Staying In

Staying in, writes [Summer Kim] Lee, “critiques the compulsory sociability and relatability demanded of minoritarian subjects to go out, come out, and be out.” To stay in isn’t to cut off relations with others but only to refuse to be relatable – that is, to act in ways that conform to the standards and values of an outside public. For Asian Americans, to stay in means to slip out of our assigned roles within a visibility predicated on binaries of injury and protest, trauma and resilience – as entrenched as ever in our era of anti-Asian hate. Staying in opens up other registers of sociality: of rest, pleasure, play. It encapsulates the banal, domestic, familial spaces and relations that make up the substance of our lives but leave little trace in history – “The Possibility of Home” by Xueli Wang in Being & Becoming Asian in America, Aperture 251.

Michael Famighetti and Stephanie Hueon Tung (eds). Being & Becoming: Asian in America: Aperture. 251, summer 2023. New York: Aperture Foundation, 2023.  

This book exhibition explores the fluctuating notion of “Asian identity” with the home as the focal point. The movement of contemporary queer Asian photography has become more than just a conversation, but rather its own language that is still being built. It is a language that artists use to express what was previously unexplainable, or maybe even unquestioned. Borrowing from (in)-directions: queerness in chinese contemporary photography, “queerness” in this context is about resisting definitions. 

From the series In the Raw by Geraldine Kang — Tåokyåo-to Shashin Bijutsukan. I know something about love: Asian contemporary photography. Tokyo: Tokyo Photographic Art Museum, 2018. 

“To use an image is to enter fiction,” said Trinh T. Minh Ha. Somewhere between reality and fantasy, these works question the sometimes absurd confines of identity through playful inventions into observable events and relationships.  

By focusing on the interior world, I am inspired by how the works in this exhibition begin to address the complicated definition of home. Is home where our families are? Is home a space we create for ourselves to belong? The feeling of home in photography is universal and at the same time contentious. Instead of attempting to find an answer, these works subvert the question – as well as the possibility of the Western gaze – to assert that the home is just an extension of self, and therefore it is deeply complicated and always changing. 
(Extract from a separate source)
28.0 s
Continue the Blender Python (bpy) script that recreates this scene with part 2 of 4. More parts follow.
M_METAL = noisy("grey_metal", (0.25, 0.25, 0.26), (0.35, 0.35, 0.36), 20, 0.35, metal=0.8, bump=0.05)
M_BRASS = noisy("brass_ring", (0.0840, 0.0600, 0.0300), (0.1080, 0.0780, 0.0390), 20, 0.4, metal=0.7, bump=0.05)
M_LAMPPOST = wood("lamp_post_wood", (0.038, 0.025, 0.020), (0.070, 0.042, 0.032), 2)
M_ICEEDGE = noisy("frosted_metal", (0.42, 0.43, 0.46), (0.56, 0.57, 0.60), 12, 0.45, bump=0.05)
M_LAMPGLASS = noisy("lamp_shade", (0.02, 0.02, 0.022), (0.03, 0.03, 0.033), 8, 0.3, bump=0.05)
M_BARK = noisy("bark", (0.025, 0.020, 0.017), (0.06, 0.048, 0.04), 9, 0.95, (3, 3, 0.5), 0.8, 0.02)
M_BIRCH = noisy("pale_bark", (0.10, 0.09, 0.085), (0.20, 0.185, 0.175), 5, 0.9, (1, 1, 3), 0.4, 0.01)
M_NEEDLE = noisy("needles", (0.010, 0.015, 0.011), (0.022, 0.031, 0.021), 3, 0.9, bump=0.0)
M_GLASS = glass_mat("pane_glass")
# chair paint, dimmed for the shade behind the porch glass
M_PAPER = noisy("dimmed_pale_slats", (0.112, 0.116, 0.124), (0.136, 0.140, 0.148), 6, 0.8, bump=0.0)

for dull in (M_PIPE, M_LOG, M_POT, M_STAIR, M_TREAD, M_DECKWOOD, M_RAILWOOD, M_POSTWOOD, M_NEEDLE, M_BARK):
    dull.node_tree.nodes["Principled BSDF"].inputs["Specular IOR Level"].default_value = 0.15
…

Liao, Pixy. Experimental Relationship: Vol 1. (2007-2017). China: Jiazazhi Press/Library, 2018.

By interrogating home life as a performance, we begin to excavate from the banal details and see why we do what we do. In my own work, I explore these questions using the kitchen as the center of the home, and unpacking rituals around food. By questioning rituals, we can find answers to what aspects of traditions we carry on and what we redefine and make our own.

Nguyen, Anh. The Kitchen God Tasting Menu. Brooklyn: Self published, 2024.